If a decision afflicts me, may I look to my neighbor to then speak on my behalf and to rattle the bones until compromise that benefits us both justly is found.
But speak, prophesy, lift your voice! This is what you are given!
In the dry valley of fake news and lies told, prophesy to the bones that we will tolerate it no more. Use the words of Jesus which remind us not to swear on heaven above or earth below or to make any promises beyond our reach but instead to ‘let your “yes” be “yes” and your “no” be “no.” with no shades of variation.
Prophesy to the bones that rattle that your word is your bond, and that truth matters to you, so that you will not be tossed to and fro by every whim any longer. Demand the truth and hold leaders accountable to it because Jesus reminds us that it is the truth that sets people free!
Maybe the valley of dry bones we find ourselves in seems overwhelming.
Maybe you’re thinking that there’s nothing you can do in your corner of the world to change the machinations of politics and policies, media or mediocrity, methods or messages.
But I’m a child of the plains, and I’m telling you that when the wind blows, nothing gets in its way for very long. It wears down the rock and pushes oceans to waves and brings storm and blessing.

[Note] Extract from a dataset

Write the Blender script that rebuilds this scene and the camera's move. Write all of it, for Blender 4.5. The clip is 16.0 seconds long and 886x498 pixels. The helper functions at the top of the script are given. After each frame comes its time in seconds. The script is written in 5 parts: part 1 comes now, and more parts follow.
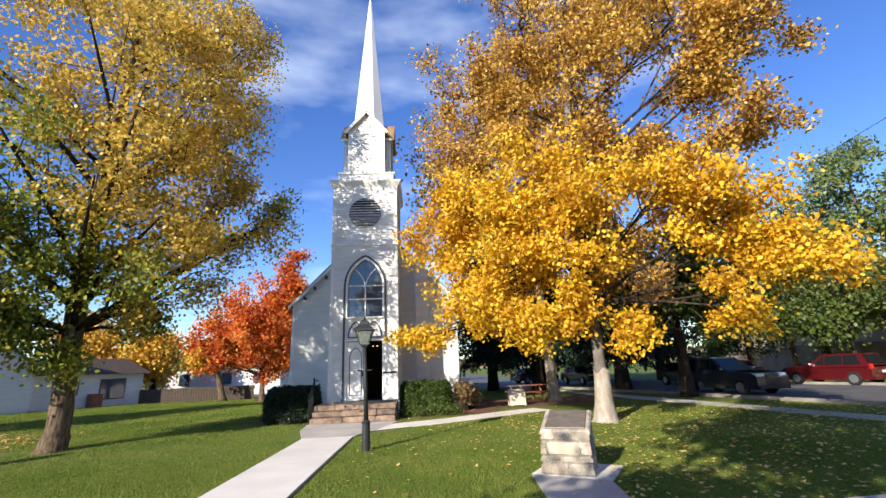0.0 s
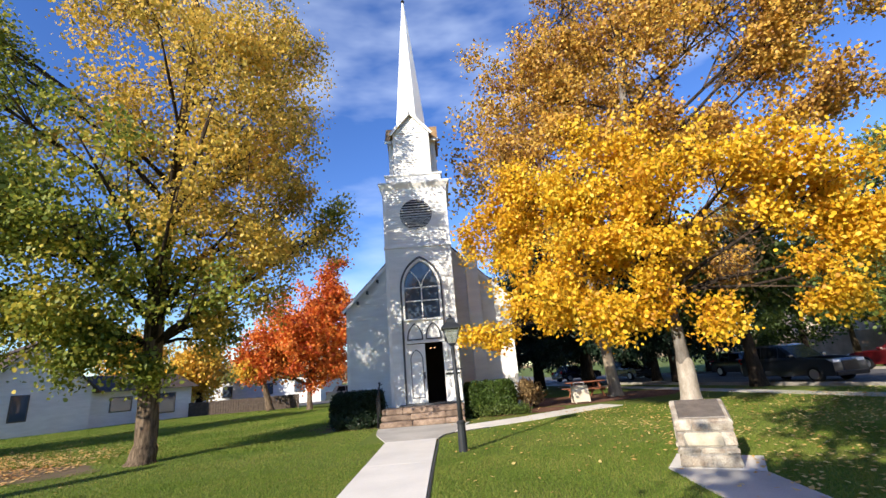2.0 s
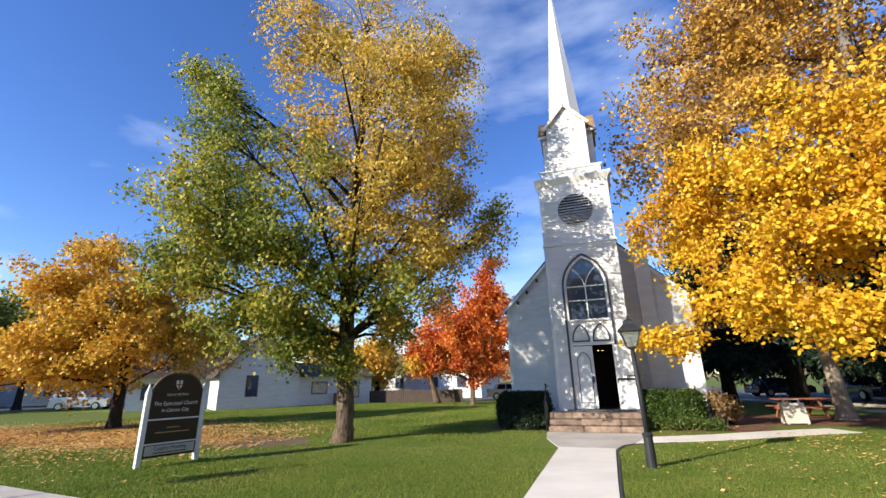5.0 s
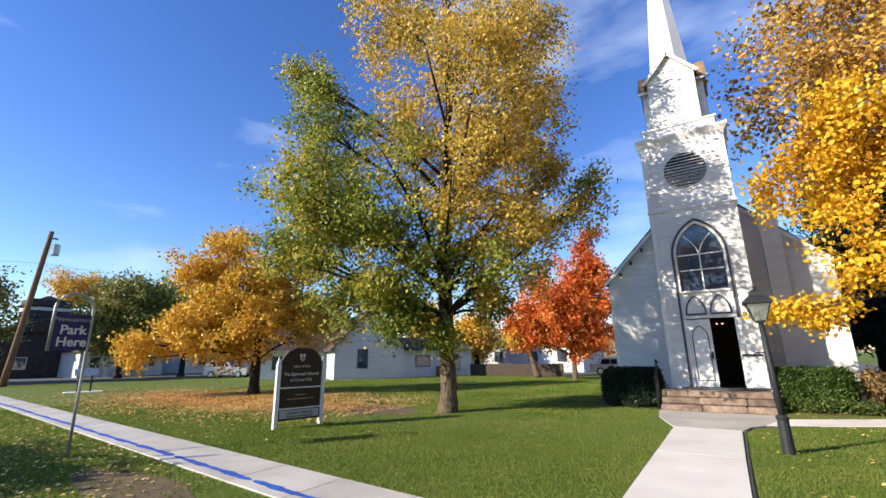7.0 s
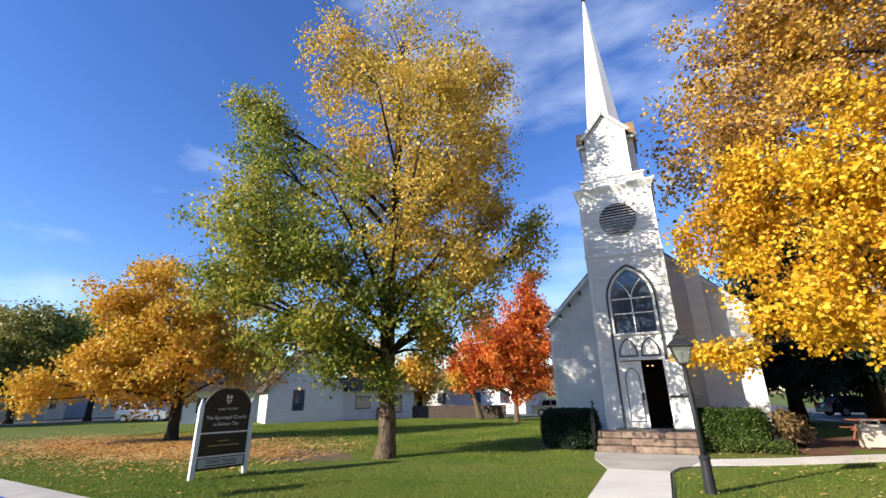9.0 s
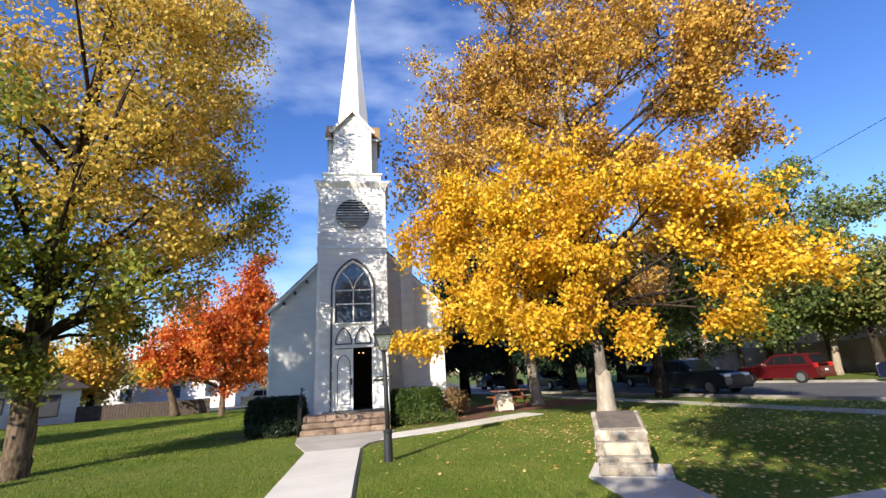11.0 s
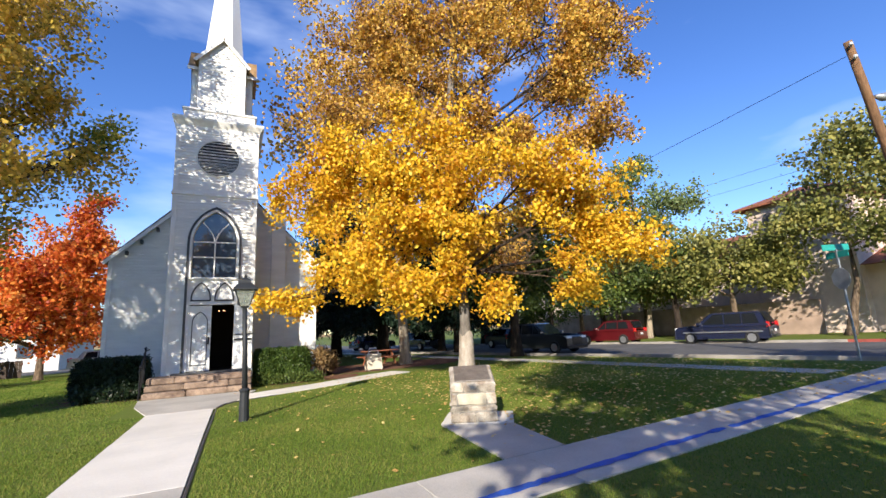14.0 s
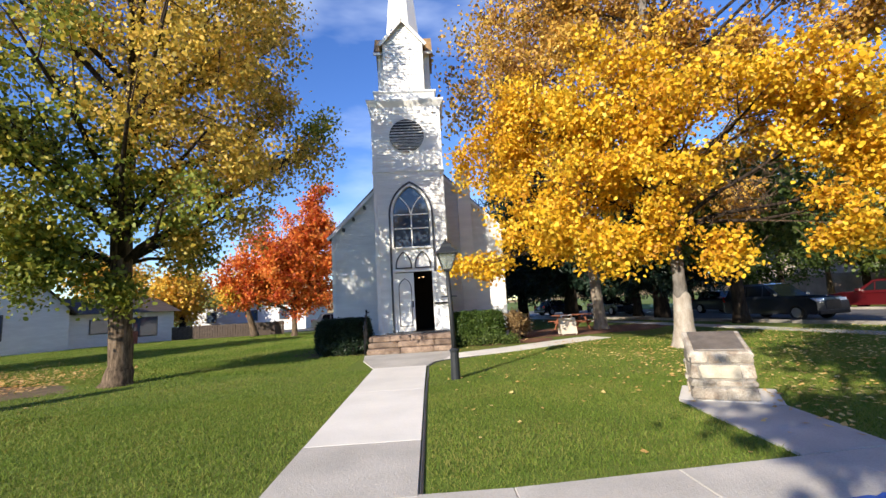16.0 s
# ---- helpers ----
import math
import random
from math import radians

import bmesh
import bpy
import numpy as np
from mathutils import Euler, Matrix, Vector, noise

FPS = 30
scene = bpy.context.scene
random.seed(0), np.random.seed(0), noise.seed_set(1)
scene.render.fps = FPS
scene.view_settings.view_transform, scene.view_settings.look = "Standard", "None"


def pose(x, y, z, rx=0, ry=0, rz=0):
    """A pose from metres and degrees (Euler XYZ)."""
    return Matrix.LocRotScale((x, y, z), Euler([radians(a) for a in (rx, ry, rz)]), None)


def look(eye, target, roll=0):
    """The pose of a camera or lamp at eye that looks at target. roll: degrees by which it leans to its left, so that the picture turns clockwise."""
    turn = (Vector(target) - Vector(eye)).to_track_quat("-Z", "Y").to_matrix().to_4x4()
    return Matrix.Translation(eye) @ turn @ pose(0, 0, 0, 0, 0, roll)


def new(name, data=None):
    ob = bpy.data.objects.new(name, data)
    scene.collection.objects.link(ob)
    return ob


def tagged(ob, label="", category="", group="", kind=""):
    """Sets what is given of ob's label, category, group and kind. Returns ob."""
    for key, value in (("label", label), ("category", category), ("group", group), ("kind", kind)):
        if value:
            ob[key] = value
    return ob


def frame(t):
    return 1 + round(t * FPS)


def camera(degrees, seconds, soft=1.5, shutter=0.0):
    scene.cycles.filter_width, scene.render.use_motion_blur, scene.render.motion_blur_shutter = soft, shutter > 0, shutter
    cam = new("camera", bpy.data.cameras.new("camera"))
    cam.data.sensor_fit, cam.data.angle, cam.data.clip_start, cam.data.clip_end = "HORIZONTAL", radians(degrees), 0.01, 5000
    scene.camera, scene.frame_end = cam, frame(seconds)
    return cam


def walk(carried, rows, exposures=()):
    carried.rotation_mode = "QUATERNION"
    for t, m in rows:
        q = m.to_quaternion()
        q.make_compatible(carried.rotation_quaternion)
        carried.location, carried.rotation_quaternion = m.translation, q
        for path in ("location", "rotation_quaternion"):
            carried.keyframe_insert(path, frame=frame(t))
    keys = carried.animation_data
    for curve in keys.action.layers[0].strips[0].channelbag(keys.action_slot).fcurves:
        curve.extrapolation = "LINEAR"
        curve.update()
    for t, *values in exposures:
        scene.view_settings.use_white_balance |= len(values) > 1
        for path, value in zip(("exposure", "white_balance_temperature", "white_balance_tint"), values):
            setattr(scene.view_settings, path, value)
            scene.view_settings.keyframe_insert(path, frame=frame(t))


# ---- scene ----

And, I am a follower of Jesus, and Jesus has promised that the Spirit is like the wind, it cannot be resisted, it blows where it wills, and it has power to shape, change transform and move.
Pentecost is our reminder that we have something to say to the valley of dry bones that we find ourselves in which we find ourselves in this world.
Life is coming.
God is bringing it, and God has sent you and me to proclaim it.
Prophesy to the bones, oh people of God, wherever you find yourself in the midst of them. Rattle them and let God do God’s thing of putting meat on them.
Because nothing, nothing resists the power of the wind or the Spirit forever.